Art For Art's Sake
Art For Art's Sake was the rallying cry of a group of 19th century artists, writers, and critics who formed a movement, also known as aestheticism, that defended the autonomy of art. Leaders of the movement in France were Theophile Gautier, Charles Baudelaire, and Gustave Flaubert; in England, James MacNeill Whistler, Walter Pater, and Oscar Wilde. Baudelaire cited the American poet Edgar Allan Poe as exemplifying the ideals of art for art's sake.
The movement was a reaction against the spreading blight of industrialism and the concurrent emergence of an affluent middle class with narrow utilitarian standards. Many contemporary artists and writers proclaimed that art should not serve any purpose, including representation, and opposed all theories that viewed art as didactic or as an instrument of reform. They received much of their inspiration from the romantic ideal of the artist as an especially sensitive, superior person alienated from society, and from the Kantian concept of art as having "purposiveness without purpose".

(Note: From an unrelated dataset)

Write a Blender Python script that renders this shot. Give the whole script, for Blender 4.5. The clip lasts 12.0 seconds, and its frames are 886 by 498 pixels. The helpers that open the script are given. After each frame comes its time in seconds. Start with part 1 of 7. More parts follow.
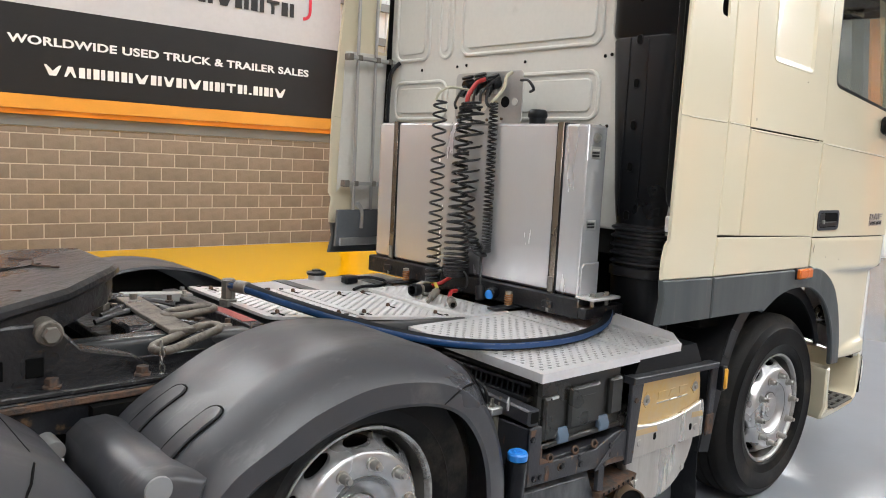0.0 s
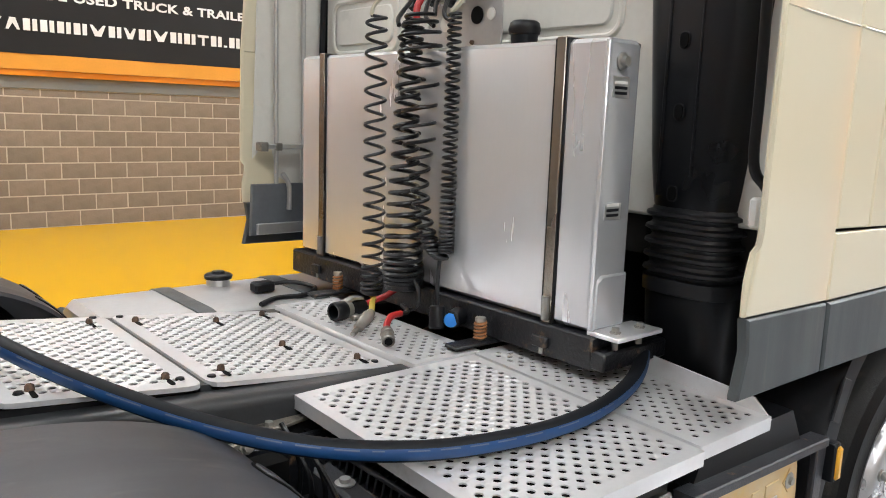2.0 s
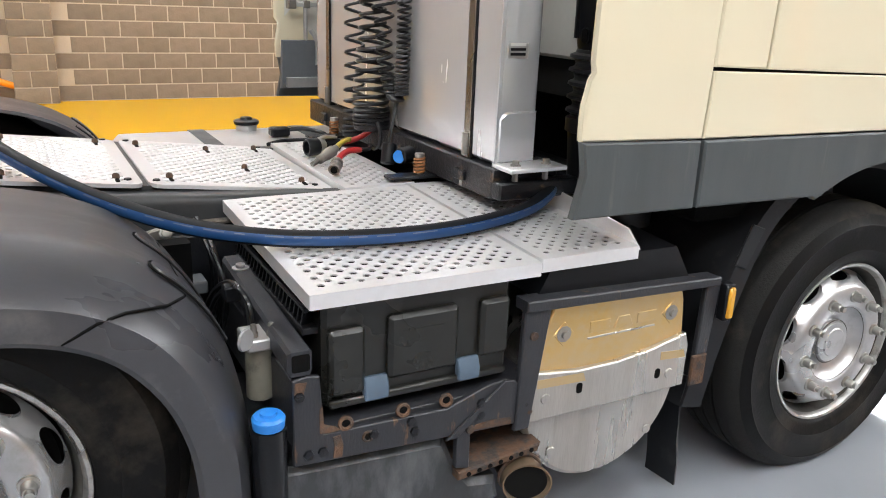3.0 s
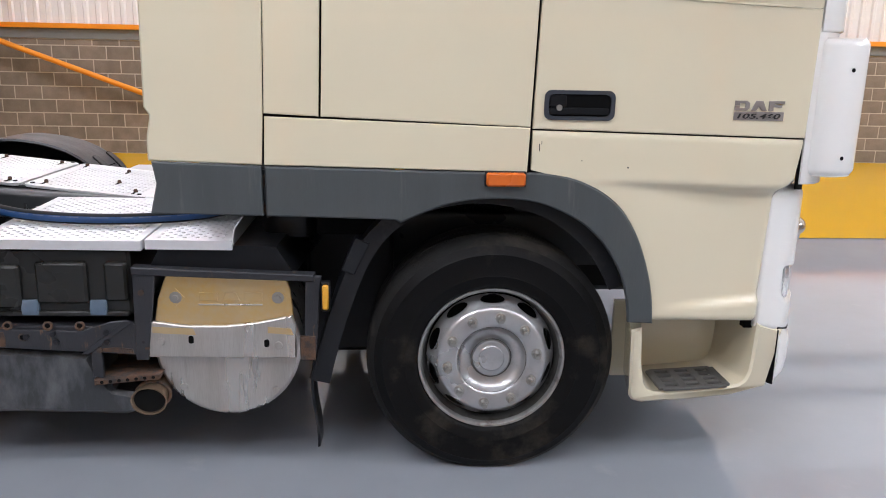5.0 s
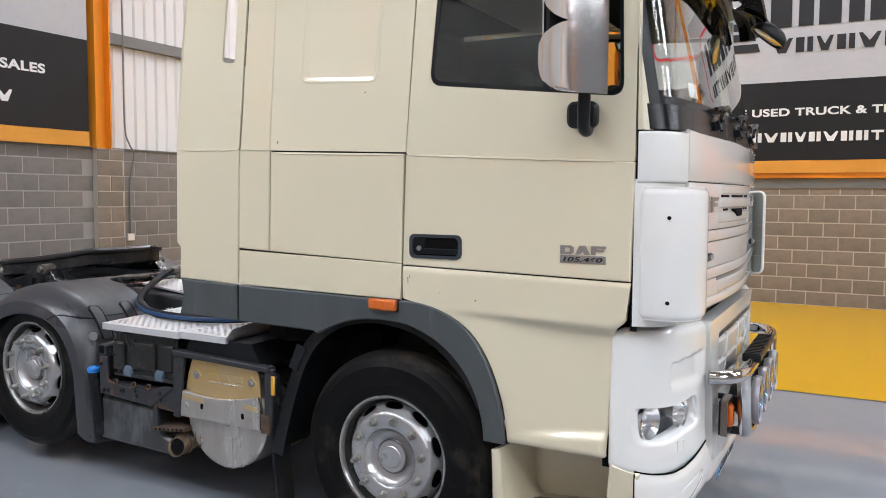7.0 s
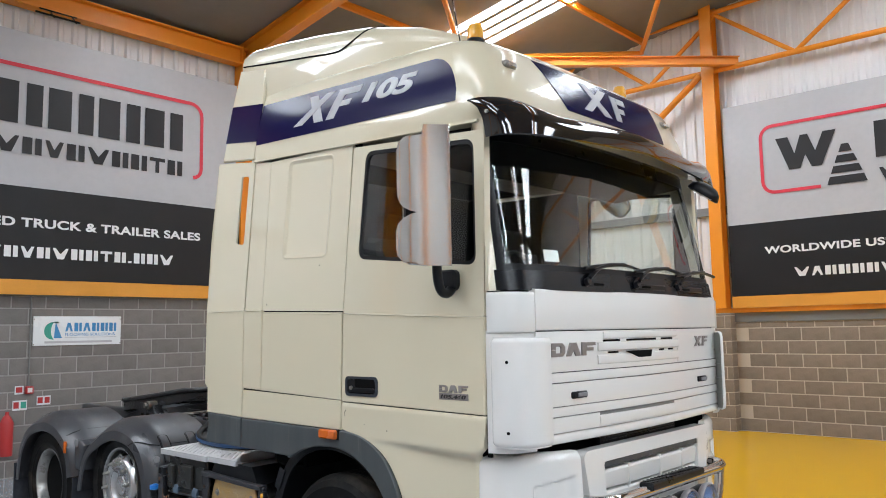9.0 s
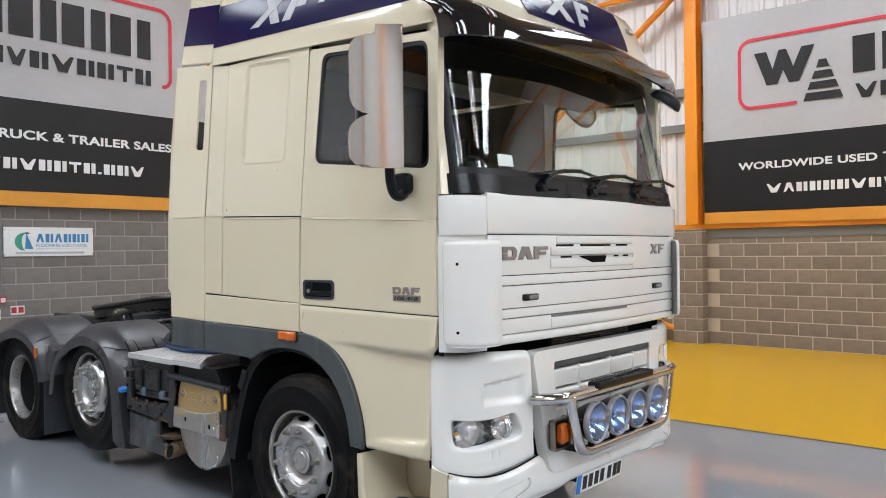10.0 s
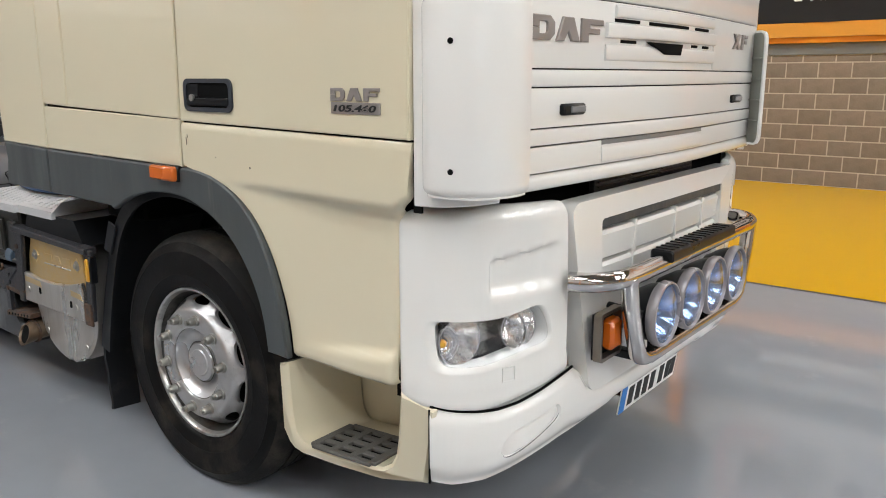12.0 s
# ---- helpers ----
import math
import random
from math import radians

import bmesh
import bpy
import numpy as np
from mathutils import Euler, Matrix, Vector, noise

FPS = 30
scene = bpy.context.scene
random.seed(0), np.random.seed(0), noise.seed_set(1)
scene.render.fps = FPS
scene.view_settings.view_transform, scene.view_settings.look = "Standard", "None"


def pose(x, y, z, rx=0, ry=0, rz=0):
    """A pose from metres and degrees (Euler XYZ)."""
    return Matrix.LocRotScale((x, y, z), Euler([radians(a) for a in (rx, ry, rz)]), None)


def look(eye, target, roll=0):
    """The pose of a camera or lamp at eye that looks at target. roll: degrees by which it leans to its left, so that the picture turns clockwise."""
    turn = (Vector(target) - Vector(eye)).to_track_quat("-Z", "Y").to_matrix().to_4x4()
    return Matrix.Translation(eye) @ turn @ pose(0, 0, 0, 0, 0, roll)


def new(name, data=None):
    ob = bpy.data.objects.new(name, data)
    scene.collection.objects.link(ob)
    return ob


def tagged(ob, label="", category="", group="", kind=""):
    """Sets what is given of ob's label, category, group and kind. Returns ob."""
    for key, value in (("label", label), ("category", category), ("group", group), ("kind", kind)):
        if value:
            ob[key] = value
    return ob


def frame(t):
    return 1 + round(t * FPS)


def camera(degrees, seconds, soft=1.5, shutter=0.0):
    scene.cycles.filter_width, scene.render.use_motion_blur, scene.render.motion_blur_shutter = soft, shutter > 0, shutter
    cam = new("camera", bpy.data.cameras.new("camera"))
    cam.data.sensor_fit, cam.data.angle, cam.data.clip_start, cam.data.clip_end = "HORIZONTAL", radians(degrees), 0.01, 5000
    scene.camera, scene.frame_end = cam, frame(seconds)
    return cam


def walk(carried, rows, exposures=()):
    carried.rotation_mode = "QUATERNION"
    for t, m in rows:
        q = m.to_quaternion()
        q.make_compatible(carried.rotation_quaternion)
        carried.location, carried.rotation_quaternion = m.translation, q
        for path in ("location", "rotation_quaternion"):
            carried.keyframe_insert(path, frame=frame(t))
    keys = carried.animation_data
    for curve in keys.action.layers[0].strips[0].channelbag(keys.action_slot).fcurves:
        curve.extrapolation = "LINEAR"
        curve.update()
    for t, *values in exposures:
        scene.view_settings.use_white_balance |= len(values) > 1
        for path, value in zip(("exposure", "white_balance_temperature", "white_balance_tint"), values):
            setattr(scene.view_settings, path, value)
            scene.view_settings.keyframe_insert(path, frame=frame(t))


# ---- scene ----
cam = camera(59.0, 12.0, 1.0)
PATH = [
    (0, (-4.097, -3.022, 1.751), (-2.772, -1.543, 1.513), 2.9),
    (0.5, (-3.631, -2.691, 1.728), (-2.313, -1.207, 1.479), 2.9),
    (1, (-3.268, -2.335, 1.697), (-1.959, -0.849, 1.417), 2.7),
    (1.5, (-3.011, -2.154, 1.701), (-1.722, -0.66, 1.377), 2.7),
    (2, (-2.904, -2.098, 1.707), (-1.625, -0.598, 1.371), 2.0),
    (2.5, (-2.75, -2.355, 1.661), (-1.599, -0.787, 1.199), 2.0),
    (3, (-2.475, -2.731, 1.605), (-1.552, -1.066, 0.991), 2.3),
    (3.5, (-2.081, -3.14, 1.646), (-1.343, -1.383, 1.039), 1.8),
    (3.7, (-1.903, -3.316, 1.646), (-1.22, -1.528, 1.065), 2.1),
    (5.3, (-0.024, -4.194, 1.67), (-0.067, -2.239, 1.251), 0.7),
    (5.5, (0.206, -4.217, 1.681), (0.056, -2.257, 1.314), 0.5),
    (6, (0.798, -4.325, 1.707), (0.395, -2.383, 1.451), 0.5),
    (6.5, (1.362, -4.332, 1.696), (0.725, -2.446, 1.5), 1.0),
    (7, (1.944, -4.274, 1.733), (1.001, -2.516, 1.596), 0.3),
    (7.5, (2.504, -4.31, 1.776), (1.354, -2.674, 1.742), -0.5),
    (7.7, (2.702, -4.32, 1.798), (1.496, -2.724, 1.836), -0.6),
    (9.3, (3.622, -4.152, 1.8), (2.287, -2.678, 2.009), -0.9),
    (9.5, (3.646, -4.138, 1.766), (2.316, -2.652, 1.919), -0.9),
    (10, (3.673, -4.098, 1.72), (2.364, -2.586, 1.722), -0.7),
    (10.5, (3.614, -4.0, 1.679), (2.328, -2.474, 1.542), -0.5),
    (11, (3.307, -3.696, 1.622), (2.049, -2.164, 1.357), -0.3),
    (11.5, (2.952, -3.261, 1.57), (1.721, -1.728, 1.207), -0.2),
    (12, (2.518, -2.834, 1.562), (1.309, -1.299, 1.134), -0.1),
]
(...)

The "art for art's sake" movement defined what art ought to be... pure... and what ought to motivate the artist and how society should treat him. It held that the experience of art is in itself intrinsically valuable. The movement's ideal, the worship of beauty, was in direct opposition to the ideals of worship of contemporary society - goodness and power. Aesthetic appreciation of art called for subtle discriminations of beauty and the ability to appreciate unusual and alien things: the mysterious, the horrible, and even the criminal and satanic.
The best-known opponents of art for art's sake were John Ruskin and Leo Tolstoy. Generally, any didactic theorists who give art a function, such as the Marxists, oppose aestheticism.